GIVEN PROBLEM ▸ Pictures do not belong in your copy. Repeat all the other data exactly.

SUPPLIED INFORMATION ▸
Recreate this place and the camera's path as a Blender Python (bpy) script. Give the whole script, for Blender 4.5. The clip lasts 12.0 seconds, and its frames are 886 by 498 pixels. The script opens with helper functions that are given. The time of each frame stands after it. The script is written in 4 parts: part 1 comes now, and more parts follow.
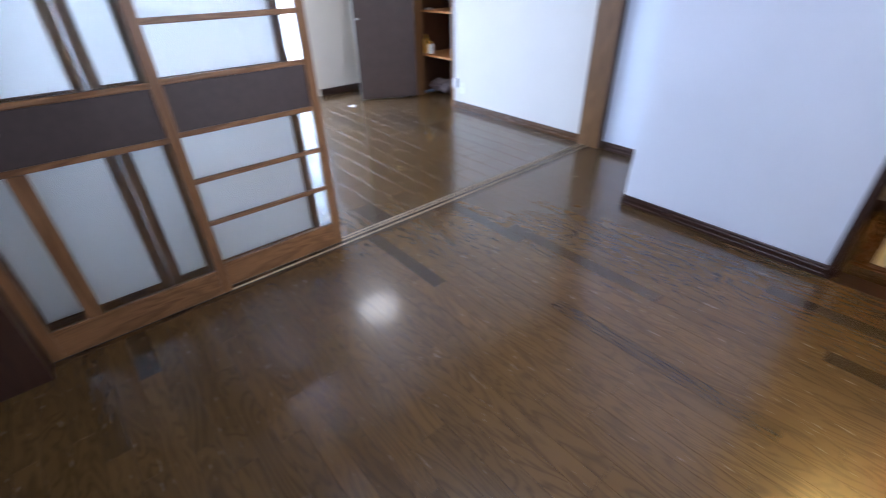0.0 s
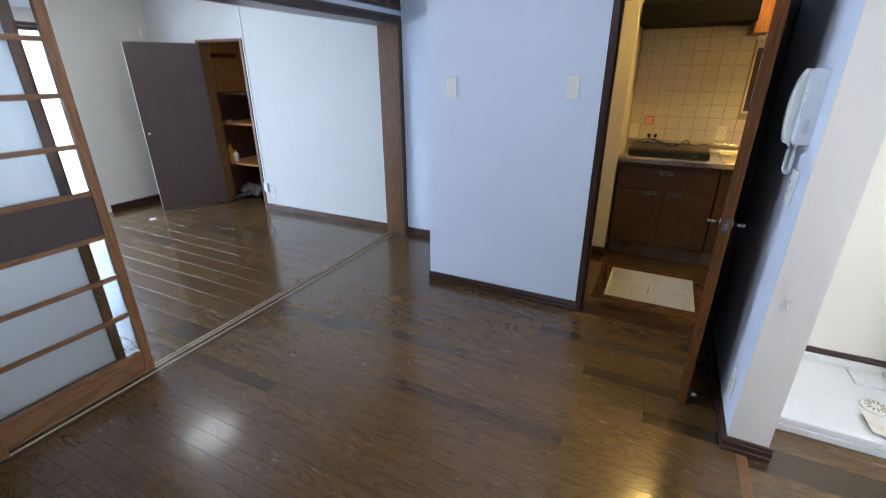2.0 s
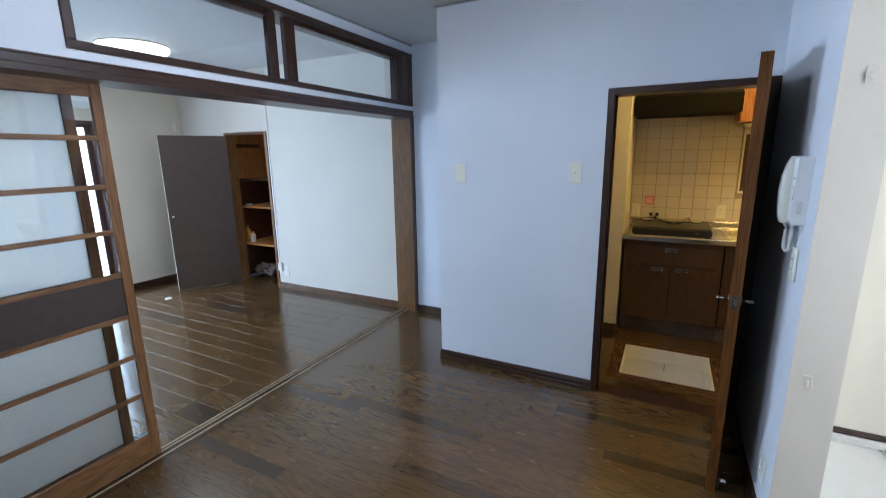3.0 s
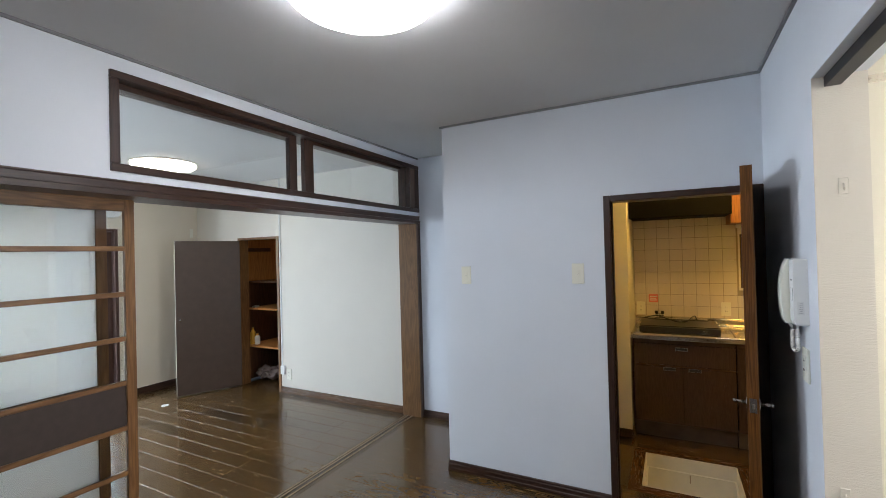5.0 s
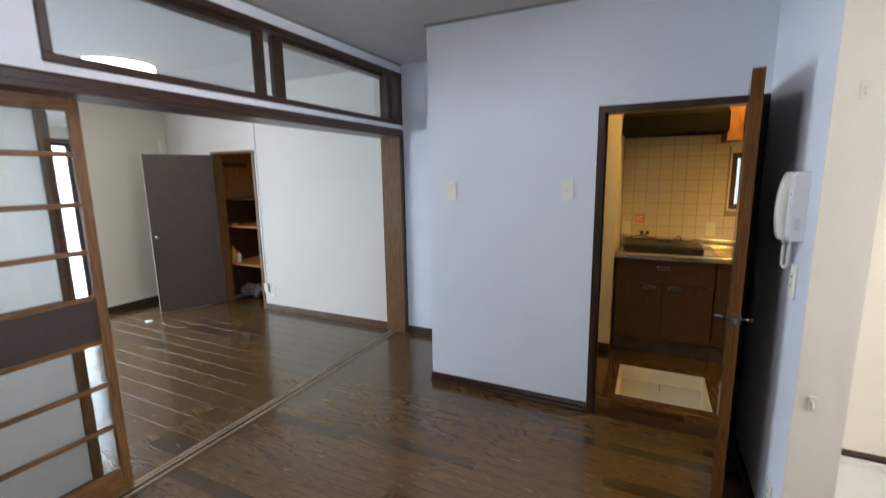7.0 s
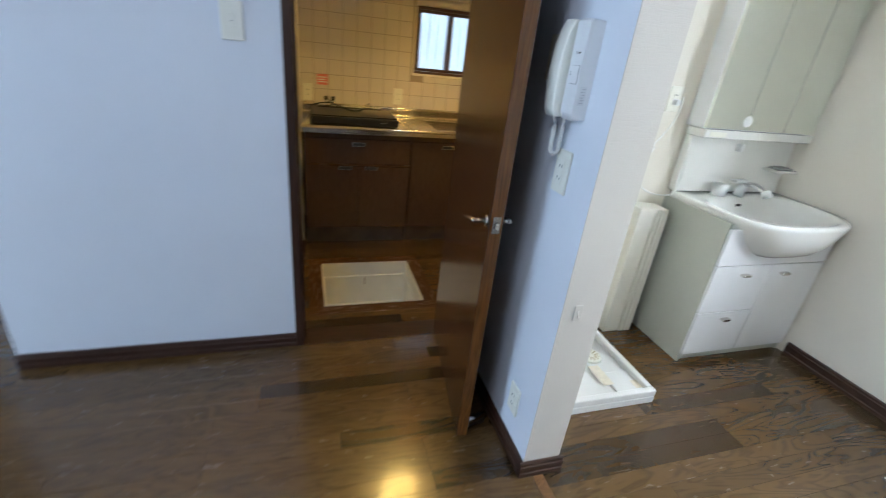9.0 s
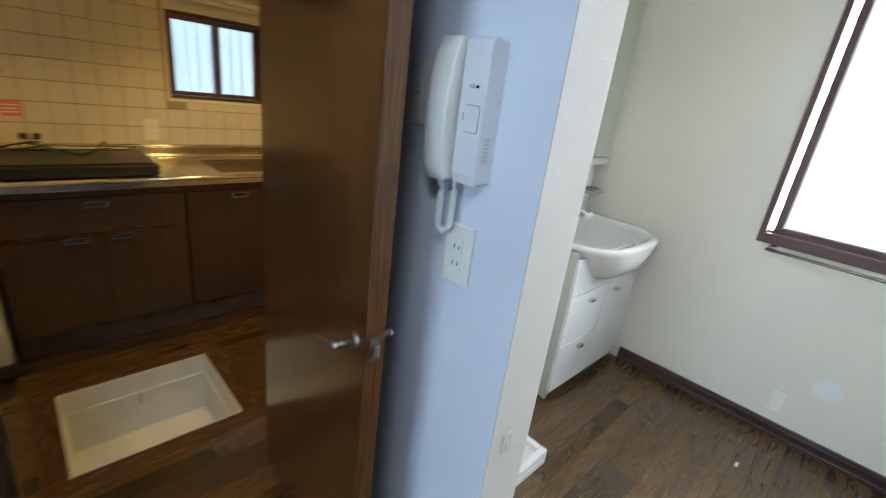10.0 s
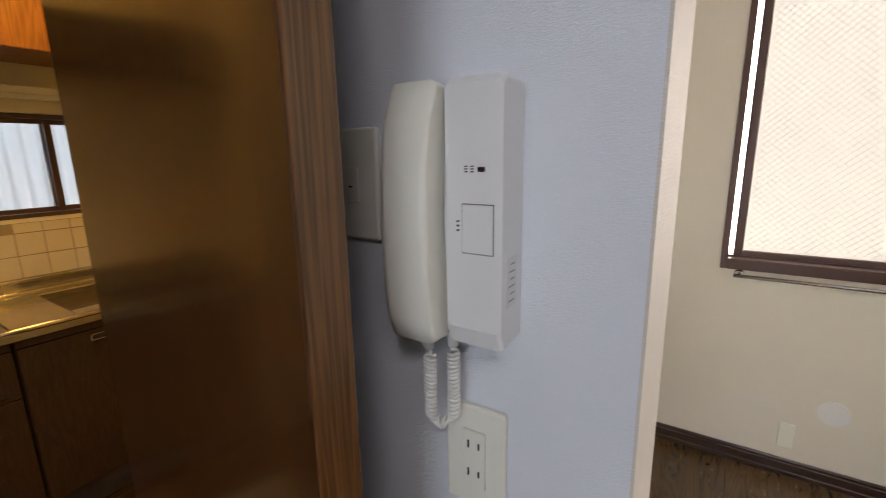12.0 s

WRITTEN SOLUTION ▸
Recreate this place and the camera's path as a Blender Python (bpy) script. Give the whole script, for Blender 4.5. The clip lasts 12.0 seconds, and its frames are 886 by 498 pixels. The script opens with helper functions that are given. The time of each frame stands after it. The script is written in 4 parts: part 1 comes now, and more parts follow.
0.0 s
2.0 s
3.0 s
5.0 s
7.0 s
9.0 s
10.0 s
12.0 s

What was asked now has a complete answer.